### PROBLEM TO WORK ON
Print exactly the lines from the first one down to the line that contains "from math import radians", both included, and skip the pictures.

┄┄┄┄┄┄

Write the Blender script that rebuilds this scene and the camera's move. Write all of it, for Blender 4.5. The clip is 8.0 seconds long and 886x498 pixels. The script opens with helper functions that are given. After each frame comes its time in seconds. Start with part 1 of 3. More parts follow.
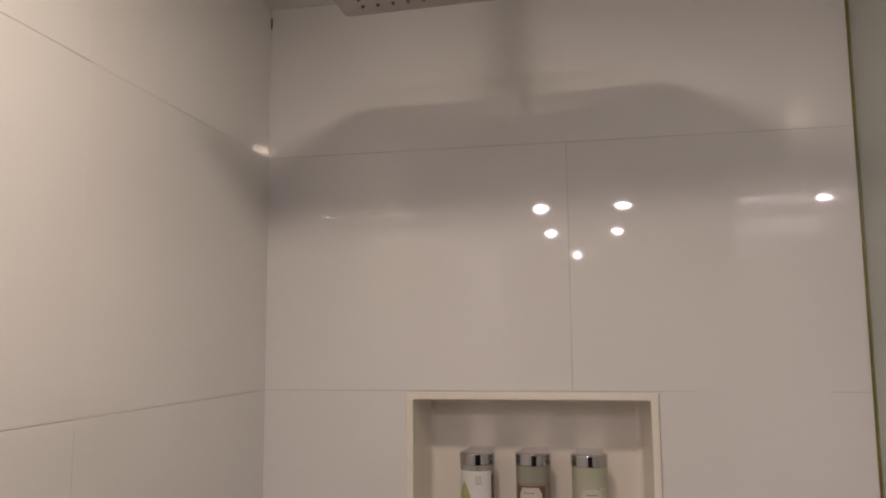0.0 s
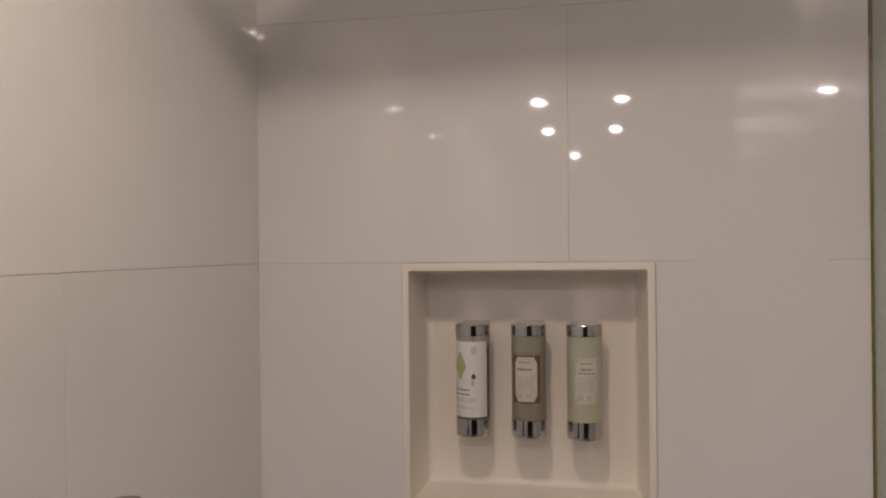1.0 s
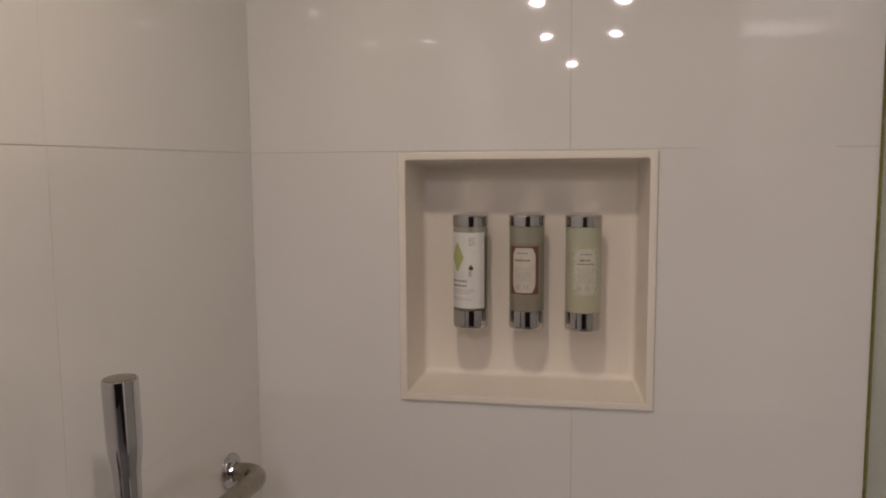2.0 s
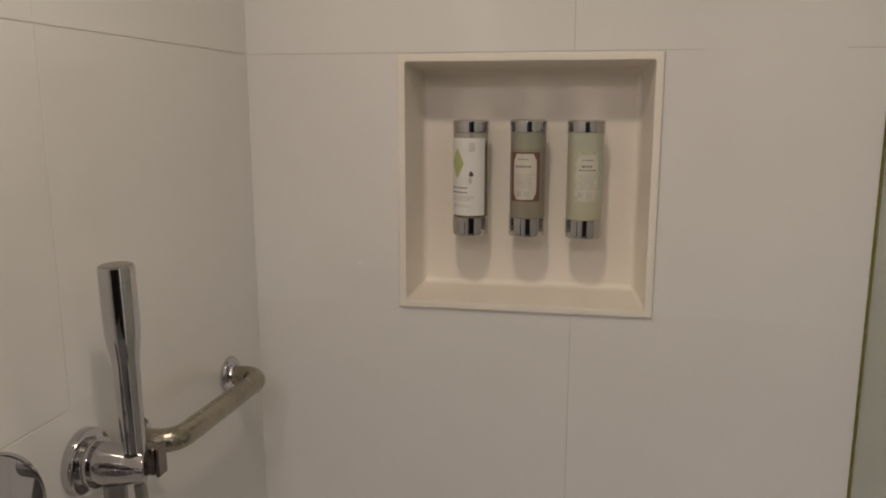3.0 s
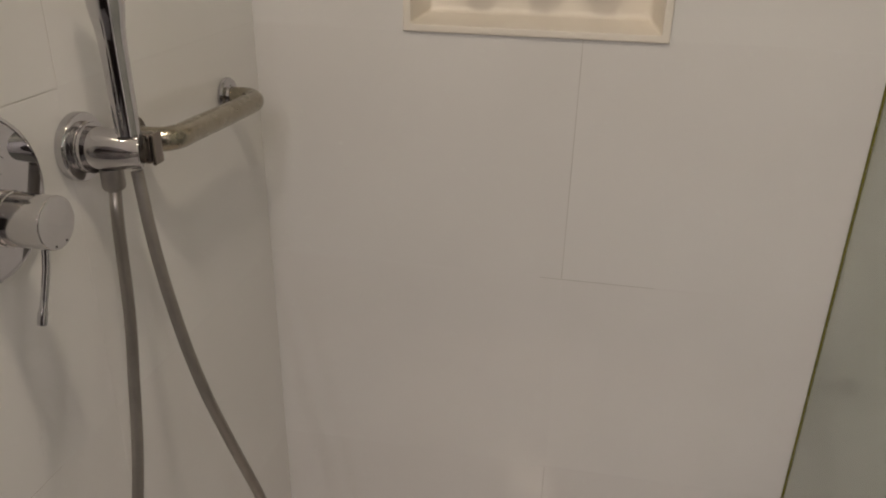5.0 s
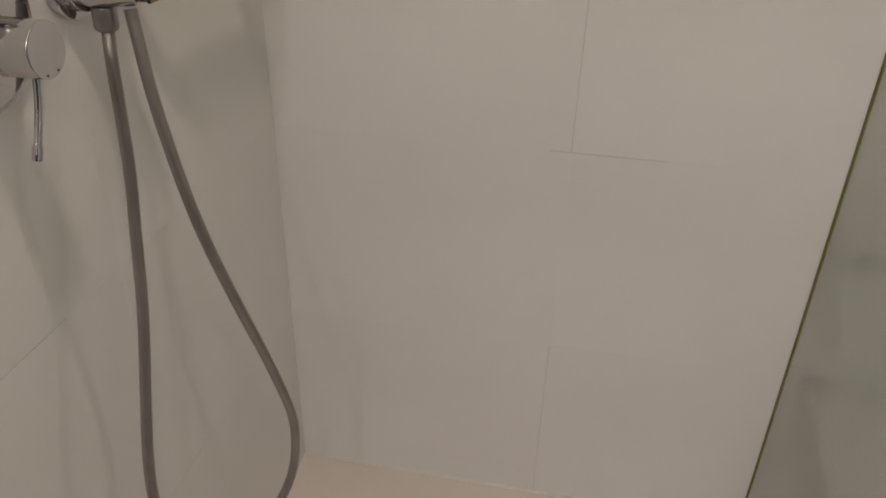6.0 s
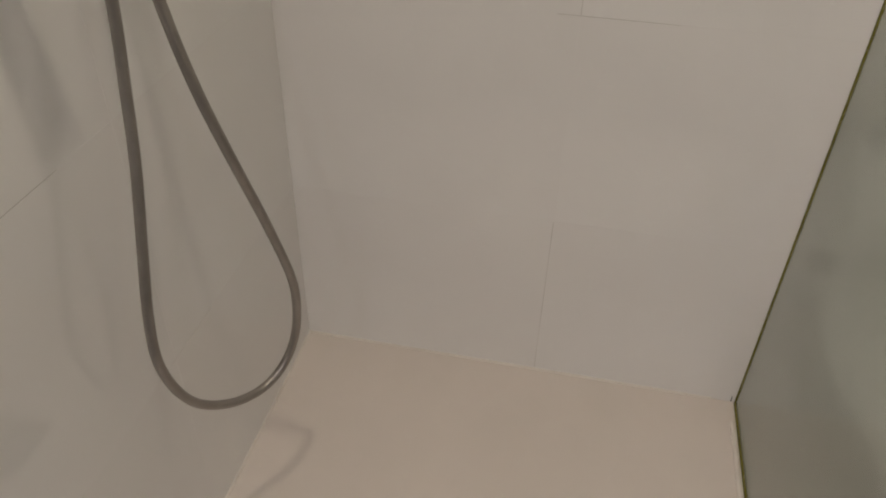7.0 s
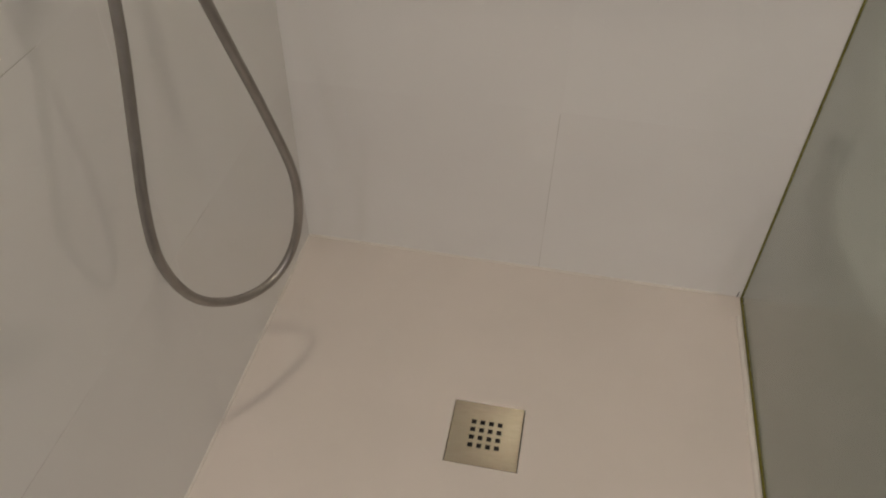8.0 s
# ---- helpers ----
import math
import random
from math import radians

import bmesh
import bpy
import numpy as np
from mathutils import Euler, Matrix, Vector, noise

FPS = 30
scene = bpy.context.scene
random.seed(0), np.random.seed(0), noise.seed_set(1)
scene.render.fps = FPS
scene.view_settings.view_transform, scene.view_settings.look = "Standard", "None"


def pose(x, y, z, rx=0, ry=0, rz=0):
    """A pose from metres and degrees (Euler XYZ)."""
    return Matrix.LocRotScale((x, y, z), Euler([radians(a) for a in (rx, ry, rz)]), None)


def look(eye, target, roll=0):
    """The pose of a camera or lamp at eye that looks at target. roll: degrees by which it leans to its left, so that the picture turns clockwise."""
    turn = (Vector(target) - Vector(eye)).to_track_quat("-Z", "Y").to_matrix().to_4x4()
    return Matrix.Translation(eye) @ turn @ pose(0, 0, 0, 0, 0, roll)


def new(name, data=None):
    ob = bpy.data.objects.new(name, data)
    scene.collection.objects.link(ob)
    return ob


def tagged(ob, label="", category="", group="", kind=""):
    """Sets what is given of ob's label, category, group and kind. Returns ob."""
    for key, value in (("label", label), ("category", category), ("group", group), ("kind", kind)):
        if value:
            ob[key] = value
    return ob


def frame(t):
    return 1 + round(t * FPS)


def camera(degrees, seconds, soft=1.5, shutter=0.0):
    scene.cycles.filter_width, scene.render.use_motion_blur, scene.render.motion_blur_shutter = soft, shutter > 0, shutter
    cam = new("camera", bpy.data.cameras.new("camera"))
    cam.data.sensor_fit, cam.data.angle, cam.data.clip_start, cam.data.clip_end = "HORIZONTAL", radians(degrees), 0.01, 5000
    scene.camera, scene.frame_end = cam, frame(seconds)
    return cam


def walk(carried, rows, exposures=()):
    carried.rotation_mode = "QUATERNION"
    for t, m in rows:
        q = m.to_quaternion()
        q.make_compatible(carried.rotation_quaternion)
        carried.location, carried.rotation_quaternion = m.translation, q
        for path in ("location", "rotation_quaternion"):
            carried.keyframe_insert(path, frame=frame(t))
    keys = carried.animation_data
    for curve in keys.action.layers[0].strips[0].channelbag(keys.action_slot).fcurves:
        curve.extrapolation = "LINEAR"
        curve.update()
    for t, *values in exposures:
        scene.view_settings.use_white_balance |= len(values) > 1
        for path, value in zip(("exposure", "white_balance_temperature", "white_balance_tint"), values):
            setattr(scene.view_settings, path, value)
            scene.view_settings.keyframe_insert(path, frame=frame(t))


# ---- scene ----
cam = camera(59.7, 8.0, soft=1.9)
PATH = [
    (0, (0.554, -1.244, 1.684), (0.171, 0.706, 1.914), -0.5),
    (0.5, (0.555, -1.228, 1.655), (0.173, 0.732, 1.768), -0.6),
    (1, (0.549, -1.218, 1.622), (0.172, 0.746, 1.621), -0.6),
    (1.5, (0.543, -1.205, 1.593), (0.173, 0.757, 1.475), -0.5),
    (1.7, (0.541, -1.2, 1.588), (0.175, 0.759, 1.427), -0.5),
    (3, (0.535, -1.189, 1.522), (0.182, 0.745, 1.154), -0.0),
    (3.5, (0.536, -1.19, 1.497), (0.186, 0.721, 1.022), 0.2),
    (4, (0.537, -1.189, 1.463), (0.191, 0.686, 0.857), 0.7),
    (4.5, (0.54, -1.19, 1.425), (0.194, 0.642, 0.7), 1.0),
    (6, (0.534, -1.202, 1.309), (0.217, 0.49, 0.291), 1.4),
    (6.5, (0.548, -1.209, 1.279), (0.224, 0.411, 0.153), 1.5),
    (7, (0.546, -1.211, 1.25), (0.242, 0.342, 0.027), 1.5),
    (7.5, (0.535, -1.206, 1.215), (0.257, 0.28, -0.094), 1.2),
    (8, (0.524, -1.208, 1.193), (0.271, 0.212, -0.191), 1.2),
]
walk(cam, [(t, look(eye, target, roll)) for t, eye, target, roll in PATH],
     exposures=[(0, 0.05, 6400, 15), (1.6, -0.03, 6380, 15), (2.9, 0.10, 6490, 8), (4.5, 0.26, 6430, 6), (6.5, 0.42, 6420, 5), (8, 0.44, 6410, 4)])

# ---- world and light ----
world = bpy.data.worlds.new("world")
scene.world = world
world.use_nodes = True
world.node_tree.nodes["Background"].inputs[0].default_value = (0.9, 0.93, 1.0, 1)
world.node_tree.nodes["Background"].inputs[1].default_value = 0.0
scene.cycles.blur_glossy = 0.1        # keeps the glints that the polished caps throw on the niche

CEIL = 2.272          # ceiling height
GLASS_X = 0.951       # inner face of the glass screen
SHOWER_LAMP = (0.405, -0.835, 2.234)
SHOWER_WATT, SHOWER_COLOUR = 1.35, (1.0, 0.83, 0.65)
SHOWER_DOWN = 3.5
ROOM_WATT, ROOM_COLOUR = 1.6, (1.0, 0.888, 0.885)
ROOM_DOWN = 2.5
ROOM_LAMPS = [(0.328, -2.215), (0.686, -2.215), (0.324, -3.085), (0.684, -3.075), (0.44, -4.28), (1.515, -2.22)]

data = bpy.data.lights.new("shower_light", "POINT")
data.energy, data.color, data.shadow_soft_size = SHOWER_WATT, SHOWER_COLOUR, 0.024
new("shower_light", data).location = SHOWER_LAMP
data = bpy.data.lights.new("shower_downlight", "AREA")
data.shape, data.size, data.energy, data.color = "DISK", 0.10, SHOWER_DOWN, SHOWER_COLOUR
new("shower_downlight", data).location = SHOWER_LAMP
for lx, ly in ROOM_LAMPS:
    if lx < 1.0:
        data = bpy.data.lights.new("room_light", "POINT")
        data.energy, data.color, data.shadow_soft_size = ROOM_WATT, ROOM_COLOUR, 0.008
        new("room_light", data).location = (lx, ly, CEIL - 0.009)
    data = bpy.data.lights.new("room_downlight", "AREA")
    data.shape, data.size, data.energy, data.color = "DISK", 0.065 if lx < 1.0 else 0.055, ROOM_DOWN if lx < 1.0 else 2.6, ROOM_COLOUR
    new("room_downlight", data).location = (lx, ly, CEIL - 0.012)


# ---- materials ----
def material(name):
    m = bpy.data.materials.new(name)
    m.use_nodes = True
    return m, m.node_tree.nodes, m.node_tree.links, m.node_tree.nodes["Principled BSDF"]


def noise_node(nodes, links, scale, detail=4.0, rough=0.55, stretch=(1, 1, 1)):
    co = nodes.new("ShaderNodeTexCoord")
    mp = nodes.new("ShaderNodeMapping")
    mp.inputs["Scale"].default_value = stretch
    links.new(co.outputs["Object"], mp.inputs["Vector"])
    n = nodes.new("ShaderNodeTexNoise")
    n.inputs["Scale"].default_value, n.inputs["Detail"].default_value, n.inputs["Roughness"].default_value = scale, detail, rough
    links.new(mp.outputs["Vector"], n.inputs["Vector"])
    return n


def ramp(nodes, links, source, low, high, a, b):
    r = nodes.new("ShaderNodeMapRange")
    r.inputs["From Min"].default_value, r.inputs["From Max"].default_value = low, high
    r.inputs["To Min"].default_value, r.inputs["To Max"].default_value = a, b
    links.new(source, r.inputs["Value"])
    return r.outputs["Result"]


def mixed(nodes, links, fac, c1, c2):
    m = nodes.new("ShaderNodeMix")
    m.data_type = "RGBA"
    links.new(fac, m.inputs["Factor"])
    m.inputs[6].default_value, m.inputs[7].default_value = (*c1, 1), (*c2, 1)
    return m.outputs[2]


def surface(name, c1, c2, scale, rough, rough2, metal=0.0, bump=0.0, bump_scale=None, stretch=(1, 1, 1), spec=0.5, distance=0.001):
    """Two colours mixed by noise, gloss mixed by a second noise, fine relief by a third."""
    m, nodes, links, p = material(name)
    n1 = noise_node(nodes, links, scale, stretch=stretch)
    f = ramp(nodes, links, n1.outputs["Fac"], 0.35, 0.65, 0.0, 1.0)
    links.new(mixed(nodes, links, f, c1, c2), p.inputs["Base Color"])
    n2 = noise_node(nodes, links, scale * 3.7, 6.0, stretch=stretch)
    links.new(ramp(nodes, links, n2.outputs["Fac"], 0.3, 0.7, rough, rough2), p.inputs["Roughness"])
    p.inputs["Metallic"].default_value = metal
    p.inputs["Specular IOR Level"].default_value = spec
    if bump:
        n3 = noise_node(nodes, links, bump_scale or scale * 12, 3.0, stretch=stretch)
        b = nodes.new("ShaderNodeBump")
        b.inputs["Strength"].default_value, b.inputs["Distance"].default_value = bump, distance
        links.new(n3.outputs["Fac"], b.inputs["Height"])
        links.new(b.outputs["Normal"], p.inputs["Normal"])
    return m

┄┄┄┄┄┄

### RESULT OF THE TASK
Write the Blender script that rebuilds this scene and the camera's move. Write all of it, for Blender 4.5. The clip is 8.0 seconds long and 886x498 pixels. The script opens with helper functions that are given. After each frame comes its time in seconds. Start with part 1 of 3. More parts follow.
0.0 s
1.0 s
2.0 s
3.0 s
5.0 s
6.0 s
7.0 s
8.0 s
# ---- helpers ----
import math
import random
from math import radians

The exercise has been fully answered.